While the Viacom decision emphasizes that websites that comply with the notice and take-down requirements of the Copyright Act will be sheltered from liability, the statute sets up issues involving free speech and fair use, not to mention legal and financial liabilities and rights of the users.  Some estimates suggest that to preserve their safe harbors, ISPs tend to overreact on the side of taking down content associated with any suggestion of infringement, even though approximately 60% of all take-down notices are flawed.  For example, take-down requests based upon trademark infringement and defamation are unrelated to copyright infringement, and should be afforded no protection under this copyright law, yet the court equated this case with the decision protecting the eBay on-line auction service.  See, Tiffany (NJ) Inc. v. eBay Inc., 600 F.3d 93, 94 USPQ2d 1188 (2d Cir. 2010).  But just as the ISPs do not screen for infringing content, to avoid liability they do not screen the take-down notice.  Google has taken hundreds of sites out of its index because of DMCA requests.  The ISPs simply respond by taking down or disabling the material, perhaps too expeditiously or even wrongfully, regardless of whether the notice is actually supported by fact or good faith belief.

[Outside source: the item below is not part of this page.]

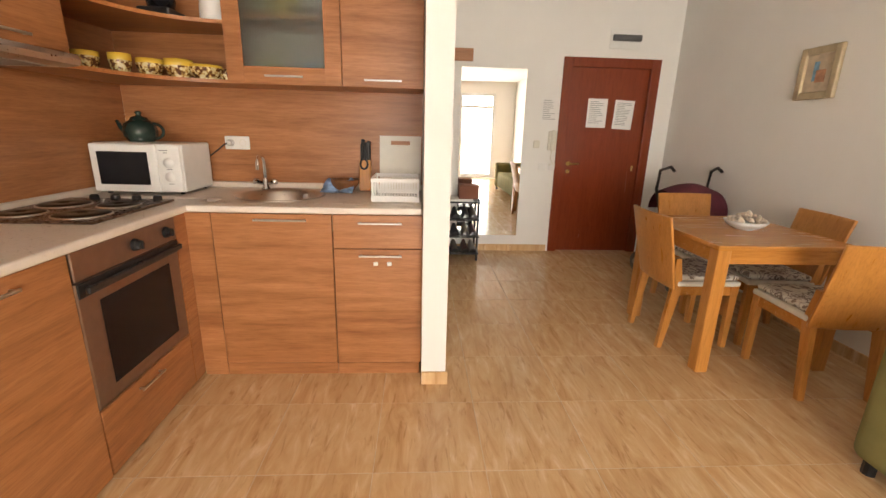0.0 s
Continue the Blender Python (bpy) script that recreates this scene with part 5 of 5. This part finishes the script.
part("bowl", smooth_all(lathe(bmesh.new(), [(0, 0), (0.05, 0), (0.10, 0.025), (0.125, 0.055), (0.118, 0.056), (0.09, 0.03), (0, 0.012)], 28)), plain("white_china", (0.75, 0.73, 0.70), 0.25), sbw)
rg = random.Random(9)
shell_mat = plain("shells", (0.62, 0.52, 0.42), 0.5, 0, 0.35, 40)
shell_mesh = bpy.data.meshes.new("seashell")
sm = bmesh.new()
lathe(sm, [(0, -0.02), (0.012, -0.014), (0.018, 0), (0.013, 0.012), (0.006, 0.02), (0, 0.026)], 10)
smooth_all(sm)
sm.to_mesh(shell_mesh)
sm.free()
shell_mesh.materials.append(shell_mat)
for i in range(46):
    r, a = 0.105 * math.sqrt(rg.random()), rg.uniform(0, 6.28)
    o = new("seashell", shell_mesh)
    o.parent = sbw
    o.matrix_basis = pose(r * math.cos(a), r * math.sin(a), 0.045 + 0.045 * (1 - r / 0.105) + rg.uniform(0, 0.012), rg.uniform(0, 360), rg.uniform(0, 360), 0) @ Matrix.Scale(rg.uniform(0.8, 1.25), 4)

# second chair by the desk: green seat, carved arm
ac = thing("desk_chair", KM @ pose(-1.13, -0.27, 0), "dark wooden armchair with olive green seat by the desk", "chair")
DARKW = wood("dark_stained_wood", (0.035, 0.012, 0.006), (0.06, 0.022, 0.010), (0.09, 0.035, 0.016), "z", 0.3)
part("seat", smooth_all(mbox(-0.22, -0.05, 0.44, 0.22, 0.40, 0.50, bev=0.025, seg=3)), SOFA, ac, "olive green upholstered seat")
for x in (-0.20, 0.20):
    for y in (-0.03, 0.37):
        part("leg", rod(bmesh.new(), (x, y, 0), (x, y, 0.445), 0.018, 10, 0.022), DARKW, ac)
part("armrest", smooth_all(tube(bmesh.new(), [(0.215, -0.12, 0.80), (0.215, -0.05, 0.83), (0.215, 0.02, 0.825), (0.215, 0.05, 0.79), (0.215, 0.03, 0.765)], [0.016, 0.018, 0.021, 0.022, 0.016])), DARKW, ac, "dark curved wooden armrest")
part("arm_post", rod(bmesh.new(), (0.20, -0.03, 0.42), (0.215, -0.05, 0.82), 0.013), DARKW, ac)

# ---------- entrance ----------
ed = new("door_2")
ed.matrix_world = KM @ pose(EDA, EY, 0)
tagged(ed, "closed mahogany-coloured entrance door with two notices", "door", kind="structure")
ew, eh = EDB - EDA, EDH
part("leaf", mbox(0.035, 0.03, 0.005, ew - 0.035, 0.07, eh - 0.035), MAHOGANY, ed)
for a in ((-0.06, -0.015, 0, 0.035, 0.10, eh + 0.06), (ew - 0.035, -0.015, 0, ew + 0.06, 0.10, eh + 0.06), (0.035, -0.015, eh - 0.035, ew - 0.035, 0.10, eh + 0.06)):
    part("door_frame", mbox(*a, bev=0.006, seg=2), MAHOGANY, ed)
part("door_handle", smooth_all(tube(bmesh.new(), [(0.10, 0.03, 1.0), (0.10, -0.025, 1.0), (0.12, -0.03, 1.0), (0.20, -0.03, 1.005)], 0.009)), BRASS, ed, "brass lever handle")
part("rose", rod(bmesh.new(), (0.10, 0.03, 1.0), (0.10, 0.02, 1.0), 0.025, 20), BRASS, ed)
part("lock", rod(bmesh.new(), (0.10, 0.03, 0.915), (0.10, 0.018, 0.915), 0.022, 20), BRASS, ed, "brass lock rose")
part("latch_plate", mbox(ew - 0.10, 0.024, 0.93, ew - 0.08, 0.03, 0.99), BRASS, ed)


def notice(parent, x, y, z, w, h, lines, seed, ry=0.0):
    rn = random.Random(seed)
    n = part("notice", mbox(-w / 2, -0.0012, -h / 2, w / 2, 0, h / 2), PAPER, parent, "printed white paper notice", pose(x, y, z, 0, ry, 0))
    for i in range(lines):
        zz = h / 2 - 0.03 - (h - 0.06) * i / lines
        ww = (w - 0.05) * rn.uniform(0.5, 1.0)
        part("text_bar", mbox(-w / 2 + 0.025, -0.0018, zz - 0.0025, -w / 2 + 0.025 + ww, -0.0013, zz + 0.0025), INK, n)
    return n


notice(ed, 0.36, 0.029, 1.54, 0.215, 0.30, 12, 1)
notice(ed, 0.655, 0.029, 1.53, 0.215, 0.30, 14, 2, 2)
nt1 = thing("wall_notice", KM @ pose(2.53, EY - 0.0005, 1.55), "printed white paper notice on the wall", "notice")
notice(nt1, 0, 0, 0, 0.19, 0.27, 11, 3)
mr = thing("mirror", KM @ pose(1.92, EY - 0.002, 1.08), "tall frameless mirror on the hall wall", "mirror")
part("glass", mbox(-0.345, -0.006, -0.90, 0.345, 0, 0.88, bev=0.002), MIRROR, mr)
ip = thing("intercom", KM @ pose(2.585, EY - 0.001, 1.24), "ivory intercom handset on the wall", "intercom")
part("base", mbox(-0.045, -0.03, -0.10, 0.045, 0, 0.10, bev=0.008, seg=2), IVORY, ip)
part("handset", mbox(-0.025, -0.065, -0.105, 0.02, -0.03, 0.11, bev=0.012, seg=3), IVORY, ip)
part("cord", tube(bmesh.new(), [(0.0, -0.03, -0.1), (-0.01, -0.035, -0.18), (0.02, -0.03, -0.24), (-0.02, -0.025, -0.26)], 0.006, 6), IVORY, ip)
for x in (2.50, 2.61):
    s2 = thing("wall_socket", KM @ pose(x, EY - 0.001, 0.965), "white wall socket in the hall", "socket", "sockets in the hall")
    part("plate", mbox(-0.04, -0.010, -0.04, 0.04, 0, 0.04, bev=0.005), WHITE, s2)
s2 = thing("light_switch", KM @ pose(2.42, EY - 0.001, 1.20), "white light switch in the hall", "switch")
part("plate", mbox(-0.035, -0.010, -0.04, 0.035, 0, 0.04, bev=0.005), IVORY, s2)
em = thing("emergency_light", KM @ pose(3.27, EY - 0.002, 2.27), "grey emergency light on a white plate above the door", "emergency light")
part("plate", mbox(-0.17, -0.01, -0.09, 0.15, 0, 0.10), WHITE, em)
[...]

Of course, if a user’s material is “taken down” from the Internet, the user may take counter-measures and has the option of sending a counter-notice to the ISP if the material was taken down unfairly to have the material put “back-up.”  Yet, while §512(f) protects the user from impermissible take-down notices, creating a liability for any proximate damages, including costs and attorneys’ fees, the users often suffer unfair loses that are rarely recovered.  See, Lenz v. Universal Music Corp., 5:07-cv-03783-JF (N.D. Cal. Feb. 25. 2010) (YouTube took-down a 29-second video of Lenz’s toddler dancing in her kitchen to 20 seconds of “Let’s Go Crazy” by Prince, after a take-down notice from copyright owner UMC).  The issue in Lenzwas whether “fair use” of the copyrighted song was considered before sending the take-down notice, and Electronic Frontier Foundation (EFF) is making an example of this case.  But even if Lenz prevails, the litigation in this case has dragged on for 2 1/2 years, reaching well into the equivalent of six figure litigation costs and attorney fees for each side.  So far the court has held that only “attorney advice,” not “litigation expenses,” are covered by §512(f), because it said that “the whole point of the DMCA’s notice-and-take-down (and counter-notice) procedure is to resolve these matters outside of the courthouse.”  So even if Lenz wins, she will lose; not because the copyright owner prevailed, but because of the idiosyncrasies of §512.

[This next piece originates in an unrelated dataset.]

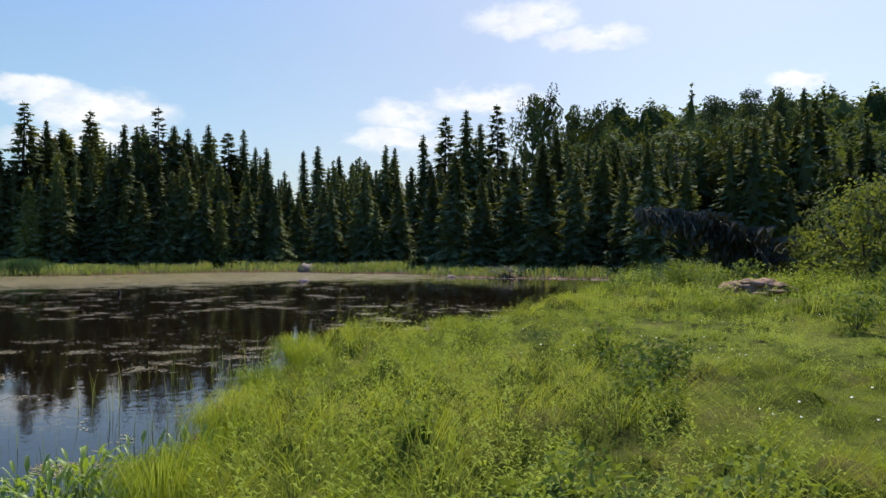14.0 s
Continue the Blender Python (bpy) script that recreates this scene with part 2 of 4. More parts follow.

Nevertheless, the Viacom decision places the burden on the US copyright owner to identify infringement in this round of litigation, and holds that the ISP has no duty to monitor or search its service for copyright infringements in the US, even if it has general knowledge that the on-line infringement is “ubiquitous,” so long as the ISP diligently responds to take-down requests.  But it is unlikely that the issue of ISP liability will end with this decision, particularly if it can be argued that the ISP profits from the publishing services by providing advertising space.  The Internet operates world-wide, and many country’s laws have yet to be applied.